22. To get to the bottom of all this, we made two quick phone calls. One was to Richard Freedman, to see if he was surprised that the Oliver penalty turned out to be a long way from the “career ender” he predicted. Richard told us that the stewards had a very difficult case to prove, that they knew Oliver had the wherewithal to fight it every step of the way, and that the guilty plea basically came after the penalty was agreed. In other words, it was a plea bargain.

Freedman also told us that “Damien wouldn’t be the first leading jockey to have backed a horse in a race”.

23. As an interesting and humorous aside to that comment, Sydney racing media personality Richard Callander was addressing a function around the time of this scandal. With Oliver having claimed that this was the only bet he’d ever placed, Callander pointed out that Oliver was incredibly lucky to have won so much money with his first ever bet on a horse!
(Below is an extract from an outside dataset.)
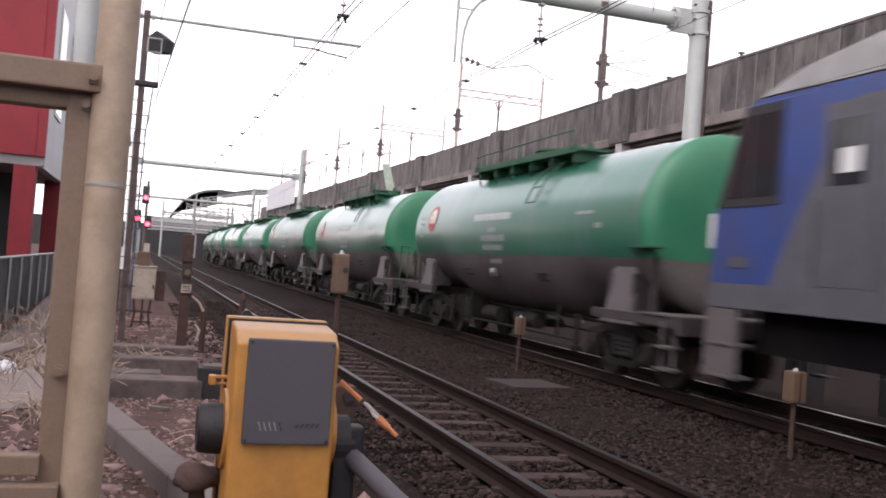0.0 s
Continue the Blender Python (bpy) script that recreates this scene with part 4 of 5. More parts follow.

24. And the second person we contacted? That would be chief NSW racing steward Ray Murrihy. We rang him because we thought it would be head-against-brick-wall stuff contacting the Victorian mob.

Well, it was head-against-brick-wall stuff with Ray Murrihy too, who was unwilling to besmirch his southern counterparts.

“I don’t want to put my head in that scrum. I’m very much in a glass house and I’ve been in it for 45 years,” Murrihy diplomatically told news.com.au.

Mr Murrihy did, however, helpfully point us in the direction of a recent case involving two jockeys licensed in NSW, Peter Robl and (another former Melbourne Cup winner) Blake Shinn, who each received 12 month suspensions for a series of much smaller bets (Robl was backing himself while Shinn backed himself in all of his bets bar one).

Mr Murrihy also told us that new rules have come in which give stewards a broader discretion to deal more harshly with issues like the Oliver case.